Can it be said that it all started on the night of Nov. 3, 1992? That’s when Barbara Boxer, who’d served on the Marin County Board of Supervisors from 1978 to 1982 — and was its first female president — was elected a U.S. Senator from California. Re-elected on that night was Dianne Feinstein, who had previously served on the San Francisco Board of Supervisors — and in 1970 was its first female president. Then in 1978, following the assassination of George Moscone, Feinstein was named mayor of San Francisco, the first female to ever hold that office. After losing a race to become California’s first female governor, in a special election early in 1992, Feinstein was elected to become California’s first female U.S. senator. And in the above Marin Independent Journal photo both Feinstein and Boxer appear, as they became the first pair of female senators representing any state at the same time in U.S. history.
Meanwhile, a Bay Area political novice named Nancy Pelosi had been rising through the ranks of Democratic politics, and in 1987 she was elected to the U.S. House of Representatives.
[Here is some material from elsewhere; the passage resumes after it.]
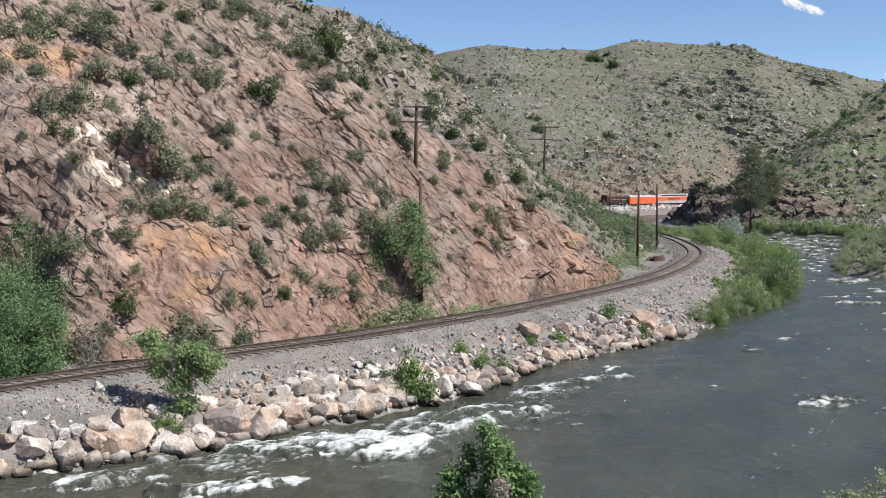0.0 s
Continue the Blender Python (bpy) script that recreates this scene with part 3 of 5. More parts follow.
def rock_slabs(name, label, land, n, sizes, mat, seed, sink=0.1, power=3.0, low=0.0, high=0.74, shape=(1.5, 0.85, 0.34), loose=0.3, singles=0):
    """Broken slabs standing out of a hillside along its joints: the largest low ones singly, the rest joined."""
    rng = np.random.default_rng(seed)
    p, (du, dv, nn) = LAND[land], FRAMES[land]
    rows_, cols_ = np.arange(int(low * p.shape[0]), int(high * p.shape[0])), np.arange(1, p.shape[1] - 1)
    area = np.linalg.norm(np.cross(du, dv), axis=-1)[rows_][:, cols_].ravel()
    area = np.cumsum(area ** 0.8)
    if land == "rock_hillside":
        # the eastern flank is smoother
        area = np.cumsum(np.diff(area, prepend=0) * np.select([p[rows_][:, cols_, 0].ravel() > 1, p[rows_][:, cols_, 0].ravel() > -4], [0.02, 0.3], 1.0))
    at_ = np.searchsorted(area, rng.uniform(0, area[-1], n))
    i, j = rows_[at_ // len(cols_)], cols_[at_ % len(cols_)]

    def unit(q):
        return q / np.maximum(np.linalg.norm(q, axis=-1, keepdims=True), 1e-6)
    e1 = unit(0.55 * unit(du[i, j]) - 0.83 * unit(dv[i, j]) + loose * rng.normal(size=(n, 3)))
    e3 = unit(nn[i, j] + 0.6 * loose * rng.normal(size=(n, 3)))
    e2 = unit(np.cross(e3, e1))
    e1 = np.cross(e2, e3)
    s = sizes[0] + (sizes[1] - sizes[0]) * rng.uniform(0, 1, n) ** power
    dims = s[:, None] * np.array(shape) * rng.uniform(0.75, 1.3, (n, 3))
    middle = p[i, j] - nn[i, j] * (sink * s)[:, None]
    alone = np.zeros(n, bool)
    alone[np.argsort(-s * (p[i, j][:, 2] < 12))[:singles]] = True
    verts, faces, pick_, at = [], [], [], 0
    kinds = rng.integers(0, 6, n)
    for k in range(6):
        v, f = block_shape(seed * 10 + k)
        one = sheet("rock_slab", v, f, mat) if singles else None
        for m in np.flatnonzero((kinds == k) & alone):
            ob = under("rock_slab", one, HILLS[land])
            ob.matrix_basis = Matrix([[*(a[m][q] * dims[m][w] for w, a in enumerate((e1, e2, e3))), middle[m][q]] for q in range(3)] + [[0, 0, 0, 1]])
        m = np.flatnonzero((kinds == k) & ~alone)
        q = v[None] * dims[m][:, None, :]
        q = q[..., :1] * e1[m][:, None] + q[..., 1:2] * e2[m][:, None] + q[..., 2:] * e3[m][:, None] + middle[m][:, None]
        verts.append(q.reshape(-1, 3))
        faces.append((f[None] + (np.arange(len(m)) * len(v))[:, None, None]).reshape(-1, 3) + at)
        pick_.append(np.repeat(m, len(v)))
        at += len(m) * len(v)
    pick_ = np.concatenate(pick_)
    seams = {key: val[i, j][pick_] for key, val in SEAMS[land].items()}
    ob = under(name, sheet(name, np.concatenate(verts), np.concatenate(faces), mat, seams), HILLS[land], label)
    return tagged(ob, kind="stuff")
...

Her rise continued, and in 2001 she was elected House minority whip and, in 2002, House minority leader: becoming the first woman in either party to hold these posts in either chamber of the U.S. Congress.
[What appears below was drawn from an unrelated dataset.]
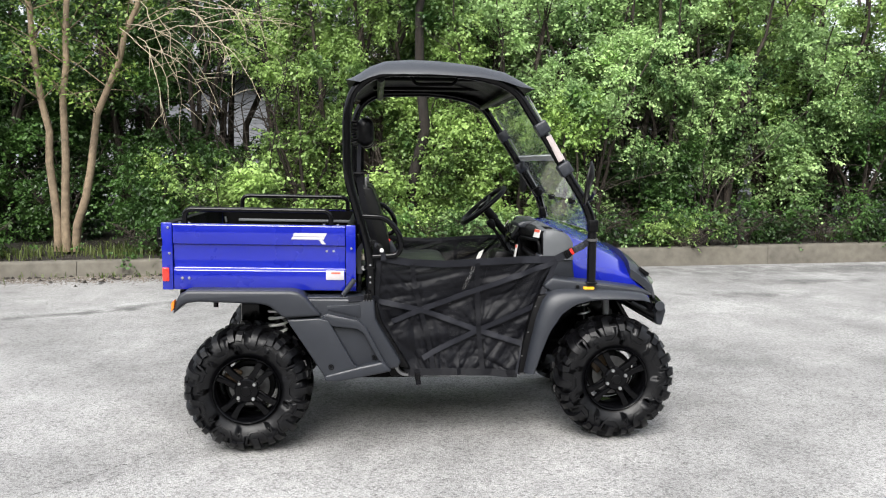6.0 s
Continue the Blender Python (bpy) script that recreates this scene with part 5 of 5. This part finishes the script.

Then in 2006, to no one’s surprise, Pelosi was elected Speaker of the House, U.S. history’s first female to hold that office and, as a result, she became second in the presidential line of succession; the first female to ever attain that ranking along with being the highest ranking female in U.S. history. Speaker Pelosi held such lofty status until 2024; that’s when another Bay Area female politician, Oakland-born Kamala Harris, displaced Pelosi by being elected not only the nation’s first female vice president, which is first in the presidential line of succession, but also becoming the first African American and first Asian American vice president and the highest ranking female official in U.S. history. And wouldn’t you know that prior to serving as America’s first female vice president, Harris had been elected the first female and first African American attorney general in California’s history.
Now Harris is the Democratic candidate for president with polls showing she has a 50/50 chance of becoming the first woman president of the United States of America. So think about it; did that impressive progression of firsts attained by Bay Area female politicians start in the early 1980s when Barbara Boxer was elected the first female president of the Marin County Board of Supervisors?